Provided material:
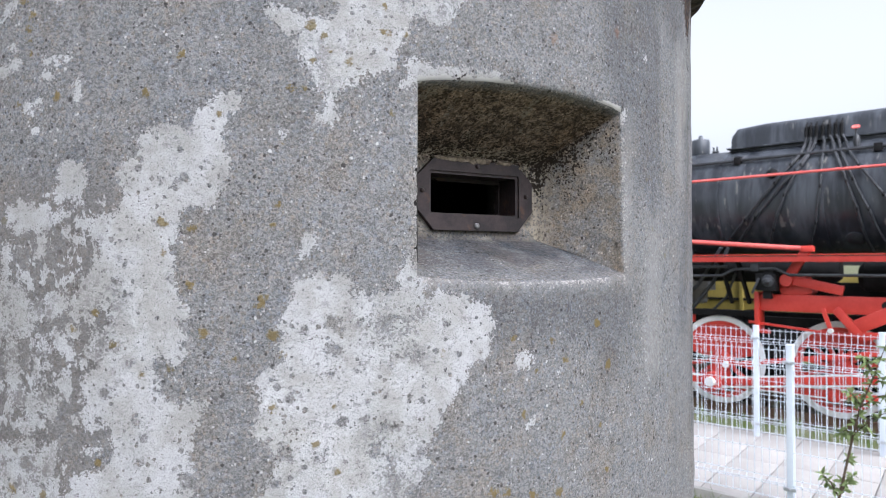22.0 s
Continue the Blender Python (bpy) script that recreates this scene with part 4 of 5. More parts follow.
# torch-cut lip inside the frame, with a rounded notch
lip_out = resampled(rect8(-0.0665, 0.0655, 1.7495, 1.8000), 180)
lip_in = resampled(rect8(-0.0570, 0.0635, 1.7535, 1.7955), 180)
cut = []
for p in lip_in:
    q = 0.0009 * noise.fractal((p.x * 170, p.y * 170, 1.0), 0.9, 2.1, 3)
    z = p.y + q
    if p.y > 1.79 and abs(p.x + 0.045) < 0.012:
        z = min(1.7992, p.y + math.sqrt(0.012 ** 2 - (p.x + 0.045) ** 2) * 0.33)
    cut.append((p.x + q, z))
bm = framed(B(), [(p.x, p.y) for p in lip_out], cut, -0.5555, -0.5475)
part("slot_lip", bm, STEEL, plate, "", False)
for s, z, r in ((0.001, 1.735, 0.0036), (0.002, 1.8115, 0.0028), (-0.080, 1.777, 0.0030), (0.0805, 1.776, 0.0030)):
    bm = lathe(B(), [(0.0, 0.0032), (r * 0.6, 0.003), (r, 0.0016), (r * 1.05, 0.0)], 14, Matrix.Translation((s, -0.5945, z)) @ Y_AXIS)
    part("screw", bm, SCREW if z < 1.74 else STEEL, plate, "round screw head")
# crumbly mortar that laps over the plate's edge
def along(outline, n):
    pts = [Vector((s, z)) for s, z in outline]
    seg = [(pts[i], pts[(i + 1) % len(pts)]) for i in range(len(pts))]
    total = sum((b - a).length for a, b in seg)
    out = []
    for a, b in seg:
        m = max(2, round(n * (b - a).length / total))
        out += [a.lerp(b, i / m) for i in range(m)]
    return out


bm = B()
ring_pts = along(plate_outline(-0.087, 0.091, 1.729, 1.818, 0.024), 260)
mid_p = Vector((0.002, 1.7735))
bands, keep = [], []
for i, p in enumerate(ring_pts):
    out_dir = (p - mid_p).normalized()
    q = noise.fractal((p.x * 90, p.y * 90, 3.0), 0.8, 2.1, 4)
    e = noise.fractal((p.x * 160, p.y * 160, 9.0), 0.8, 2.1, 4)
    lap = 0.0010 + 0.0026 * q + (0.0022 if p.y > 1.81 else 0.0)
    keep.append((p.y > 1.812 and noise.noise((p.x * 55, 2.0, 5.0)) > -0.25))
    bands.append([bm.verts.new((p.x + out_dir.x * o, y + 0.0012 * e, p.y + out_dir.y * o)) for o, y in ((-lap, -0.5935), (-lap + 0.0008, -0.5953), (0.0025, -0.5962 - 0.0015 * q), (0.0055, -0.5915), (0.009, -0.585))])
for i in range(len(bands)):
    ra, rb = bands[i], bands[(i + 1) % len(bands)]
    if not keep[i]:
        continue
    for h in range(4):
        bm.faces.new((ra[h], rb[h], rb[h + 1], ra[h + 1]))
for v in [v for v in bm.verts if not v.link_faces]:
    bm.verts.remove(v)
bmesh.ops.recalc_face_normals(bm, faces=bm.faces)
tagged(part("mortar", bm, MORTAR, bunker, "crumbling tan mortar round the steel plate", True, emb_pose()), kind="stuff")
# ---- ground and paving ----
bm = B()
across = (-400, -60, -12, 0, 4.0, 4.86, 4.95, 7.02, 7.12, 8.0, 9.2, 10.0, 10.3, 13.6, 14.2, 16, 40, 90, 900)
level = (0, 0, 0, 0, -0.01, -0.04, -0.06, -0.06, -0.03, -0.12, -0.60, -0.80, -0.83, -0.83, -0.80, -0.78, -0.78, -0.7, -0.7)
along = (-900, -200, -60, -25) + tuple(x * 0.5 for x in range(-30, 17)) + (14, 30, 100, 400)
grid = []
for x in along:
    row = []
    for y, z in zip(across, level):
        lump = noise.noise((x * 0.8, y * 0.8, 0)) * 0.025 if 7.5 < y < 10 or -8 < y < 4 else 0
        row.append(bm.verts.new((x, y, z + lump)))
    grid.append(row)
for ra, rb in zip(grid, grid[1:]):
    for i in range(len(across) - 1):
        bm.faces.new((ra[i], rb[i], rb[i + 1], ra[i + 1]))
ground = new("ground", mesh_of("ground", bm))
ground.data.materials.append(GROUND)
ground.matrix_basis = YARD
tagged(ground, "grassy ground that falls to the track bed", "ground", kind="structure")

pavement = tagged(new("pavement"), "pale concrete slab path between two fences", "pavement", kind="structure")
pavement.matrix_basis = YARD
part("bedding", box(B(), (-4.0, 5.99, -0.03), (14.0, 2.03, 0.03)), KERB, pavement, smooth=False)
for y in (4.93, 7.05):
    part("kerb", box(B(), (-4.0, y, -0.035), (14.0, 0.06, 0.10), 0.006), KERB, pavement)

# ---- fences ----
def wire_panel(width, high):
    """A welded mesh panel with two V-shaped folds; x along it, its foot at z 0."""
    bm = B()
    path = [(0, high), (0, high - 0.10), (-0.028, high - 0.125), (0, high - 0.15), (0, 0.17), (-0.028, 0.145), (0, 0.12), (0, 0.02)]
    n = round(width / 0.05)
    for i in range(n + 1):
        x = -width / 2 + width * i / n
        tube(bm, [(x, y, z) for y, z in path], 0.0027, 4)
    mid = (high - 0.15 - 0.17) / 4
    for y, z in [(0.005, high - 0.02), (0.005, high - 0.10), (-0.033, high - 0.125), (0.005, high - 0.15), (0.005, 0.17), (-0.033, 0.145), (0.005, 0.12), (0.005, 0.03)] + [(0.005, 0.17 + mid * q) for q in (1, 2, 3)]:
        tube(bm, [(-width / 2 - 0.012, y, z), (width / 2 + 0.012, y, z)], 0.0032, 4)
    return mesh_of("wire_panel", bm)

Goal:
Set the data above down again exactly as given, with no pictures.

Written answer:
22.0 s
Continue the Blender Python (bpy) script that recreates this scene with part 4 of 5. More parts follow.
# torch-cut lip inside the frame, with a rounded notch
lip_out = resampled(rect8(-0.0665, 0.0655, 1.7495, 1.8000), 180)
lip_in = resampled(rect8(-0.0570, 0.0635, 1.7535, 1.7955), 180)
cut = []
for p in lip_in:
    q = 0.0009 * noise.fractal((p.x * 170, p.y * 170, 1.0), 0.9, 2.1, 3)
    z = p.y + q
    if p.y > 1.79 and abs(p.x + 0.045) < 0.012:
        z = min(1.7992, p.y + math.sqrt(0.012 ** 2 - (p.x + 0.045) ** 2) * 0.33)
    cut.append((p.x + q, z))
bm = framed(B(), [(p.x, p.y) for p in lip_out], cut, -0.5555, -0.5475)
part("slot_lip", bm, STEEL, plate, "", False)
for s, z, r in ((0.001, 1.735, 0.0036), (0.002, 1.8115, 0.0028), (-0.080, 1.777, 0.0030), (0.0805, 1.776, 0.0030)):
    bm = lathe(B(), [(0.0, 0.0032), (r * 0.6, 0.003), (r, 0.0016), (r * 1.05, 0.0)], 14, Matrix.Translation((s, -0.5945, z)) @ Y_AXIS)
    part("screw", bm, SCREW if z < 1.74 else STEEL, plate, "round screw head")
# crumbly mortar that laps over the plate's edge
def along(outline, n):
    pts = [Vector((s, z)) for s, z in outline]
    seg = [(pts[i], pts[(i + 1) % len(pts)]) for i in range(len(pts))]
    total = sum((b - a).length for a, b in seg)
    out = []
    for a, b in seg:
        m = max(2, round(n * (b - a).length / total))
        out += [a.lerp(b, i / m) for i in range(m)]
    return out


bm = B()
ring_pts = along(plate_outline(-0.087, 0.091, 1.729, 1.818, 0.024), 260)
mid_p = Vector((0.002, 1.7735))
bands, keep = [], []
for i, p in enumerate(ring_pts):
    out_dir = (p - mid_p).normalized()
    q = noise.fractal((p.x * 90, p.y * 90, 3.0), 0.8, 2.1, 4)
    e = noise.fractal((p.x * 160, p.y * 160, 9.0), 0.8, 2.1, 4)
    lap = 0.0010 + 0.0026 * q + (0.0022 if p.y > 1.81 else 0.0)
    keep.append((p.y > 1.812 and noise.noise((p.x * 55, 2.0, 5.0)) > -0.25))
    bands.append([bm.verts.new((p.x + out_dir.x * o, y + 0.0012 * e, p.y + out_dir.y * o)) for o, y in ((-lap, -0.5935), (-lap + 0.0008, -0.5953), (0.0025, -0.5962 - 0.0015 * q), (0.0055, -0.5915), (0.009, -0.585))])
for i in range(len(bands)):
    ra, rb = bands[i], bands[(i + 1) % len(bands)]
    if not keep[i]:
        continue
    for h in range(4):
        bm.faces.new((ra[h], rb[h], rb[h + 1], ra[h + 1]))
for v in [v for v in bm.verts if not v.link_faces]:
    bm.verts.remove(v)
bmesh.ops.recalc_face_normals(bm, faces=bm.faces)
tagged(part("mortar", bm, MORTAR, bunker, "crumbling tan mortar round the steel plate", True, emb_pose()), kind="stuff")
# ---- ground and paving ----
bm = B()
across = (-400, -60, -12, 0, 4.0, 4.86, 4.95, 7.02, 7.12, 8.0, 9.2, 10.0, 10.3, 13.6, 14.2, 16, 40, 90, 900)
level = (0, 0, 0, 0, -0.01, -0.04, -0.06, -0.06, -0.03, -0.12, -0.60, -0.80, -0.83, -0.83, -0.80, -0.78, -0.78, -0.7, -0.7)
along = (-900, -200, -60, -25) + tuple(x * 0.5 for x in range(-30, 17)) + (14, 30, 100, 400)
grid = []
for x in along:
    row = []
    for y, z in zip(across, level):
        lump = noise.noise((x * 0.8, y * 0.8, 0)) * 0.025 if 7.5 < y < 10 or -8 < y < 4 else 0
        row.append(bm.verts.new((x, y, z + lump)))
    grid.append(row)
for ra, rb in zip(grid, grid[1:]):
    for i in range(len(across) - 1):
        bm.faces.new((ra[i], rb[i], rb[i + 1], ra[i + 1]))
ground = new("ground", mesh_of("ground", bm))
ground.data.materials.append(GROUND)
ground.matrix_basis = YARD
tagged(ground, "grassy ground that falls to the track bed", "ground", kind="structure")

pavement = tagged(new("pavement"), "pale concrete slab path between two fences", "pavement", kind="structure")
pavement.matrix_basis = YARD
part("bedding", box(B(), (-4.0, 5.99, -0.03), (14.0, 2.03, 0.03)), KERB, pavement, smooth=False)
for y in (4.93, 7.05):
    part("kerb", box(B(), (-4.0, y, -0.035), (14.0, 0.06, 0.10), 0.006), KERB, pavement)

# ---- fences ----
def wire_panel(width, high):
    """A welded mesh panel with two V-shaped folds; x along it, its foot at z 0."""
    bm = B()
    path = [(0, high), (0, high - 0.10), (-0.028, high - 0.125), (0, high - 0.15), (0, 0.17), (-0.028, 0.145), (0, 0.12), (0, 0.02)]
    n = round(width / 0.05)
    for i in range(n + 1):
        x = -width / 2 + width * i / n
        tube(bm, [(x, y, z) for y, z in path], 0.0027, 4)
    mid = (high - 0.15 - 0.17) / 4
    for y, z in [(0.005, high - 0.02), (0.005, high - 0.10), (-0.033, high - 0.125), (0.005, high - 0.15), (0.005, 0.17), (-0.033, 0.145), (0.005, 0.12), (0.005, 0.03)] + [(0.005, 0.17 + mid * q) for q in (1, 2, 3)]:
        tube(bm, [(-width / 2 - 0.012, y, z), (width / 2 + 0.012, y, z)], 0.0032, 4)
    return mesh_of("wire_panel", bm)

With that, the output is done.